A woman who clung to a tree and whose husband saw a “wall of water rushing toward them” as they fled a torrent released from a North Vancouver dam are suing Metro Vancouver’s regional district for negligence.

The notice of civil claim filed by Chihiro Nakamura nearly two years after the incident says she and her husband were sitting on a rock in a shallow part of the Capilano River below the Cleveland Dam when they heard a rushing sound.

The B.C. Supreme Court lawsuit says there had been no warning on Oct. 1, 2020, when water from the 91-metre dam came pouring down the canyon, rising rapidly by nearly 3.6 metres and killing two fishermen downstream.

Nakamura slipped and fell getting off the rock and became separated from her husband, who made it to shore, her lawsuit says.

The claim filed this month says she managed to cling to a tree hanging over the river, and was forced to climb higher as the water rose around her.

“In the interval of about 30 minutes while (her) husband frantically made a number of attempts running back and forth to get help, (Nakamura) was left alone in the midst of the swirling and rising waters and she thought she was going to die.”

She was rescued by firefighters when the waters began to subside, the claim says.

A separate legal action filed by her husband, Mateusz Wiacek, says he initially didn’t notice that Nakamura had fallen into the water behind him. When he reached the shore, he tried to rescue her by extending a piece of wood, but the current “pulled it violently away from him.” He then ran through the forest to call 911.

Wiacek’s claim says he suffered nervous shock, abrasions and post-traumatic stress disorder as a result of the incident.

The claim from Nakamura says she also suffered physical injuries as well as nervous shock and post-traumatic stress disorder.

Both lawsuits ask the court to grant the couple damages for pain and suffering, sleeplessness and fatigue, loss of income, loss of earning capacity and other alleged losses, such as the cost of medical care. The claims do not include a specific dollar figure.

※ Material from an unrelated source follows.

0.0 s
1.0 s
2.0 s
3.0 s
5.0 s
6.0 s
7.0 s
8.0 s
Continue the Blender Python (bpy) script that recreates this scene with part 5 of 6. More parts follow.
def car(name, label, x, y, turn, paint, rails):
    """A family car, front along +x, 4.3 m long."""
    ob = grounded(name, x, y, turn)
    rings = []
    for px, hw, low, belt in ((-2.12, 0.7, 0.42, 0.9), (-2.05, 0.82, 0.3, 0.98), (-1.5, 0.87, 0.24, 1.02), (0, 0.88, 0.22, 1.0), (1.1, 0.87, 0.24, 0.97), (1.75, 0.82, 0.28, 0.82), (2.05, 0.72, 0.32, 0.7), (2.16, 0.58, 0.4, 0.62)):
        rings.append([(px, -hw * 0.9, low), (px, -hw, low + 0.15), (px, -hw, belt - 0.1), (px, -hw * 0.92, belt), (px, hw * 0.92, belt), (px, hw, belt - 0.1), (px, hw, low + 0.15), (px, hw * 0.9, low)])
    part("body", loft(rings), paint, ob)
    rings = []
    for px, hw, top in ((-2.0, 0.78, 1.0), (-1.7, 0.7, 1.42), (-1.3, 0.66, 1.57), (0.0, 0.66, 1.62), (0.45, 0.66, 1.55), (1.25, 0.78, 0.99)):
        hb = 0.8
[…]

A statement from the commissioner of the regional district, Jerry Dobrovolny, says Metro Vancouver began an “urgent and comprehensive review” after the release, looking at programming, operations, and internal protocols at the site.

A public alarm system was installed in May 2021.

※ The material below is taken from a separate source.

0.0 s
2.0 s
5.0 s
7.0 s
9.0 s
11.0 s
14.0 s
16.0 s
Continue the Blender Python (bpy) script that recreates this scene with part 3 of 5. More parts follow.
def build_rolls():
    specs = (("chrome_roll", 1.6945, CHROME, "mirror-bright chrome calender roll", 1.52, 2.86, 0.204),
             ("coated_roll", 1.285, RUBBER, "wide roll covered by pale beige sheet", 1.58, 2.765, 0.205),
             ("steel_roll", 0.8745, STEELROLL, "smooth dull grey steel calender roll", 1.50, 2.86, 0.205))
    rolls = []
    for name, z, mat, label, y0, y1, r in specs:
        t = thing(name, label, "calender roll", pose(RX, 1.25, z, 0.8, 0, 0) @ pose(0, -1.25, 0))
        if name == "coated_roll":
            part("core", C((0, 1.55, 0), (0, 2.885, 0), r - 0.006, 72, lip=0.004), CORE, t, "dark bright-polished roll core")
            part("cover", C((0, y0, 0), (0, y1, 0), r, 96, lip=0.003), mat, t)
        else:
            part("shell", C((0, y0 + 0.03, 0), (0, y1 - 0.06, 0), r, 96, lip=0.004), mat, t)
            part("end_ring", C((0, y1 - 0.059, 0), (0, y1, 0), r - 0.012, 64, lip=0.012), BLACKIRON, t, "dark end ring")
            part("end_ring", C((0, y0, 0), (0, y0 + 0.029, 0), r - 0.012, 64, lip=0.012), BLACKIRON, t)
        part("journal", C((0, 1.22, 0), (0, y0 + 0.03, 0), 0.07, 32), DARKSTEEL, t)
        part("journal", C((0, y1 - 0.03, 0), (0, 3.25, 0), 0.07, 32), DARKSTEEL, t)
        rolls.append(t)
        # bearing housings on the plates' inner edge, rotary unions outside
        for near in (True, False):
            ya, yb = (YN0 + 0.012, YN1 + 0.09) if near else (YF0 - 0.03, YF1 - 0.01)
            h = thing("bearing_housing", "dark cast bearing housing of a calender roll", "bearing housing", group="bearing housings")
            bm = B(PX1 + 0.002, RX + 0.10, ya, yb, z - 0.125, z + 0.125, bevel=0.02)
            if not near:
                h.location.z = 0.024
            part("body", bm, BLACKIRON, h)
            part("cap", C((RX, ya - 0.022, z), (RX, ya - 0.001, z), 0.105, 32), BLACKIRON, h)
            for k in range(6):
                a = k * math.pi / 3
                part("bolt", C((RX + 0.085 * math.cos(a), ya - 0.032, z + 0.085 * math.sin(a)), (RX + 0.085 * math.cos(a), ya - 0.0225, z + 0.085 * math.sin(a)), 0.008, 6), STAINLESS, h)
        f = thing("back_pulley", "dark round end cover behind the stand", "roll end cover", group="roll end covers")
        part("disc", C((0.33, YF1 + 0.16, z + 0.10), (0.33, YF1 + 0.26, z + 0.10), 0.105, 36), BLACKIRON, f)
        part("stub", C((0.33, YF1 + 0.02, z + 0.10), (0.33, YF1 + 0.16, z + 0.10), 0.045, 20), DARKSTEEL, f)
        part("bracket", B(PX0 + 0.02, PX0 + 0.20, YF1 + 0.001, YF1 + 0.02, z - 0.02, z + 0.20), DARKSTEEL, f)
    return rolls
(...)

Dobrovolny said shortly after the incident that a gate controlling the flow of water had come down too quickly during maintenance work on the dam, and the district’s preliminary investigation found human error was the clearest factor.

Metro Vancouver takes full responsibility for the mistake, he said at the time.

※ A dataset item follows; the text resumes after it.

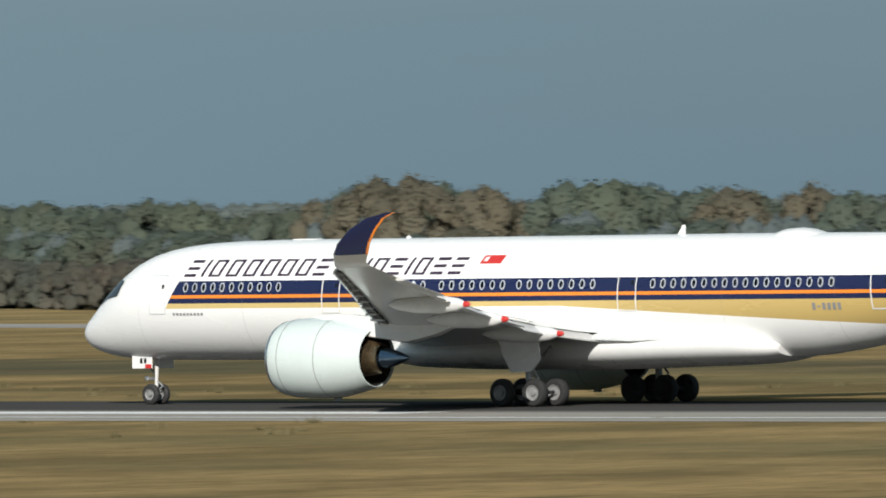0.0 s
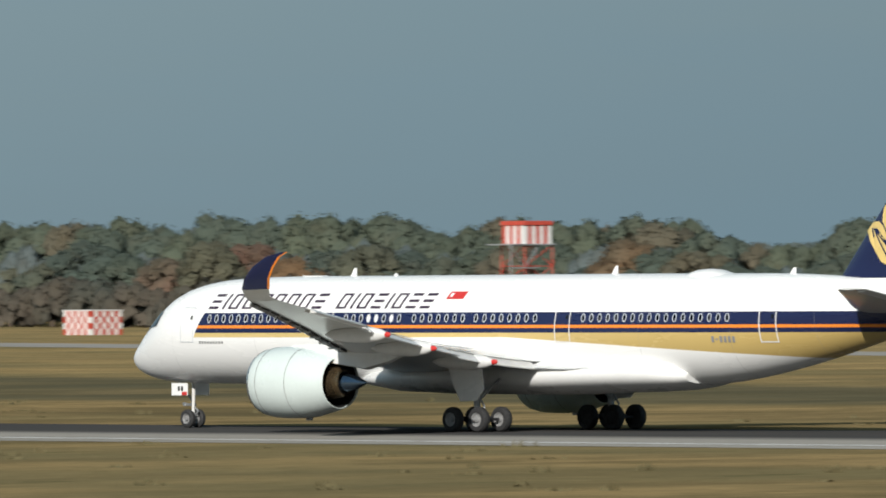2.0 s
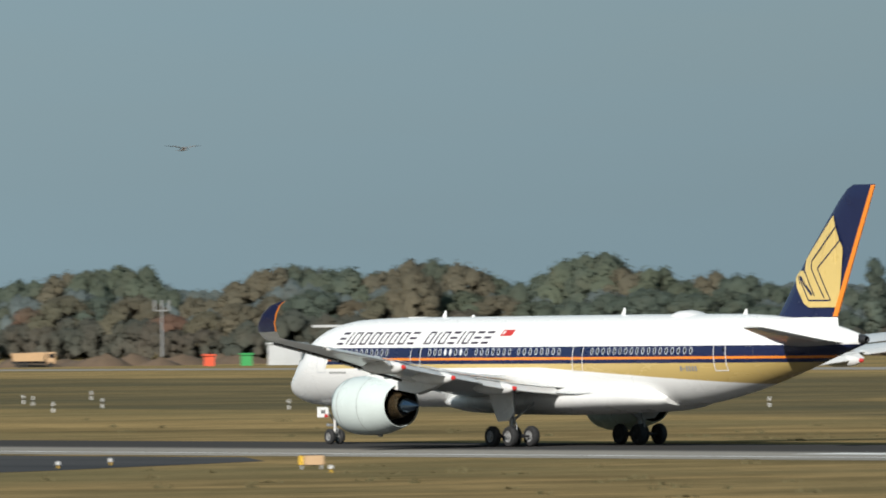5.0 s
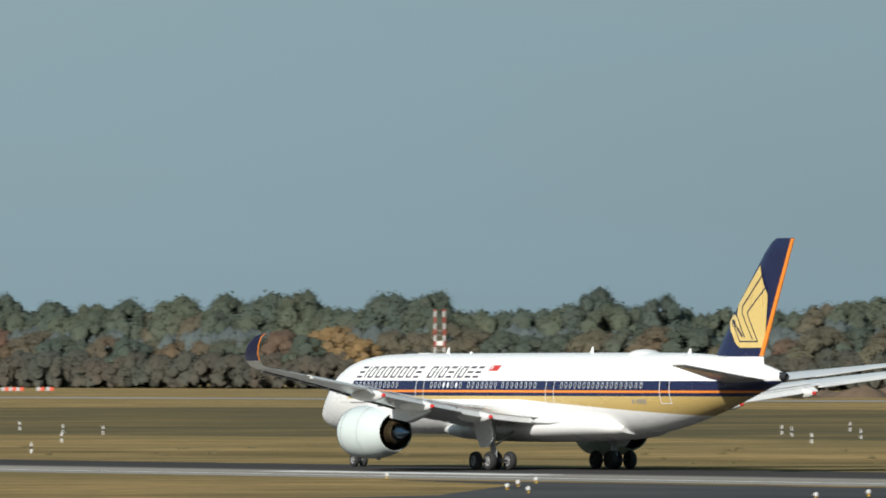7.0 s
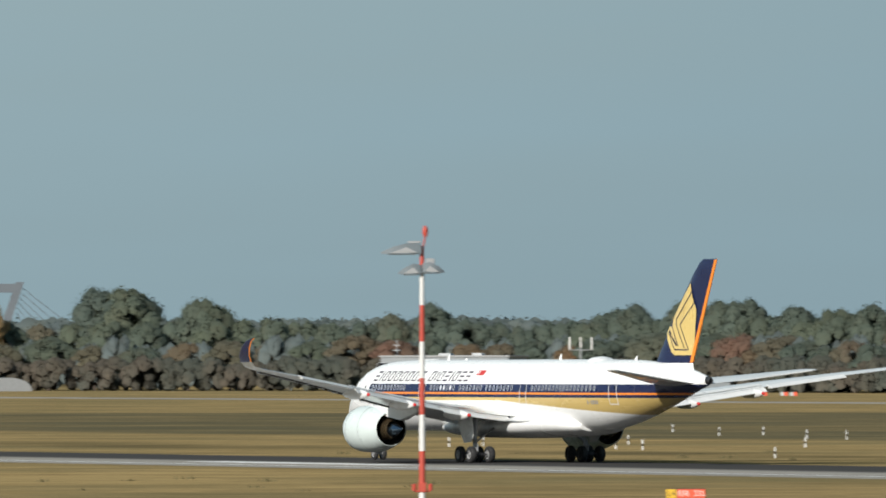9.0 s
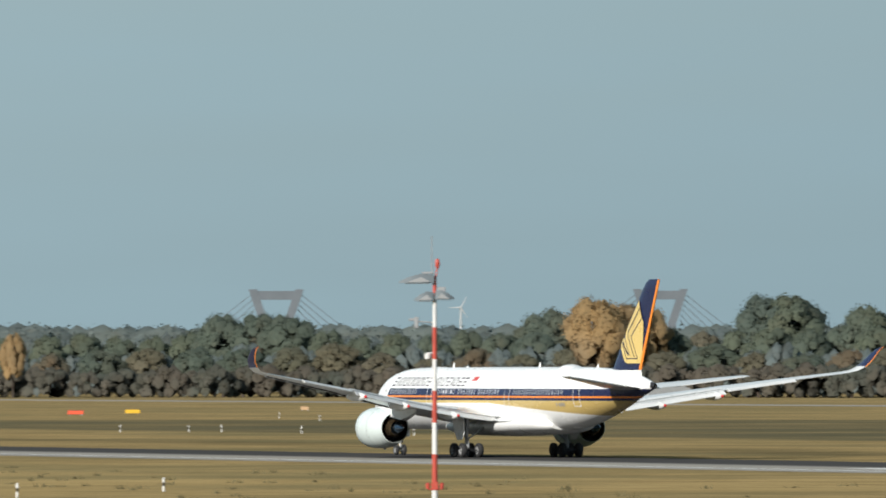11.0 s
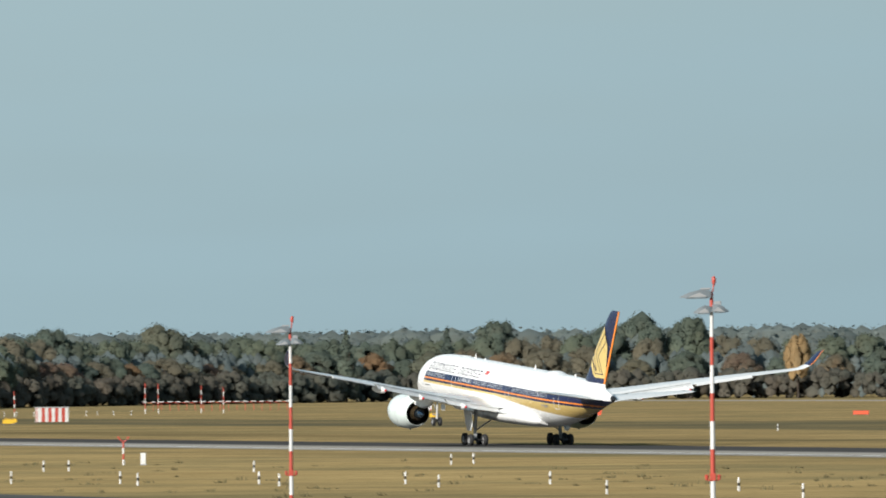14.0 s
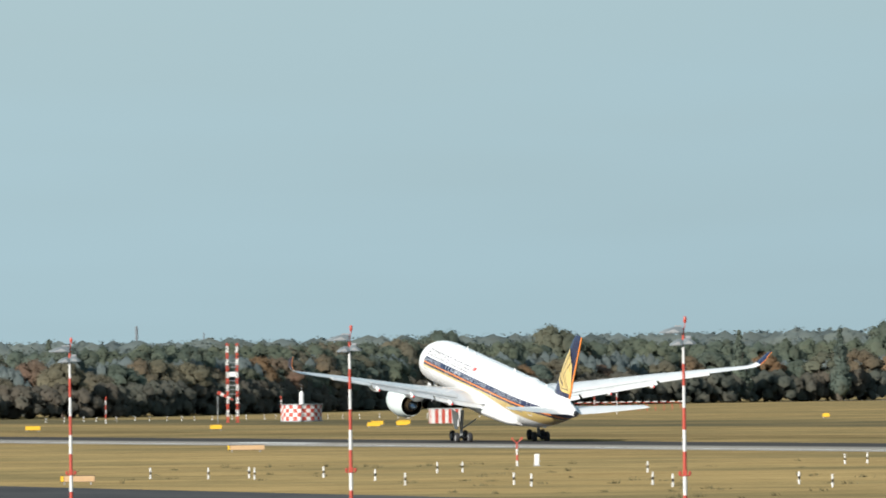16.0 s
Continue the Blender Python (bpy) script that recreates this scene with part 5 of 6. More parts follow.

The district dismissed three employees after the incident.

The couple’s lawsuits say the release was the result of negligence, and the regional district failed to ensure a warning system was in place should water levels rise unexpectedly due to any mishap or malfunction with the dam.

The district further failed to properly train and supervise employees working on the dam to ensure the safety of visitors to the area, the claims say.

They say the district failed to “heed the warnings of dangers from earlier failures in the operation of the dam endangering visitors.”

Metro Vancouver received the legal documents last week, Dobrovolny’s latest statement says.

“Over the past two years, we have had no direct contact from the couple other than receiving their claims this past Friday, and they have made no prior attempts to work with us or notify us about their experience,” it says.

The district has consulted with the public and stakeholders to learn about their experiences along the river, while studying its hydrology and conducting surveys to determine patterns of public use to inform long-term public safety enhancements, the statement adds.

The lawsuits also name the Greater Vancouver Water District, a subsidiary managed by the regional district, as a defendant.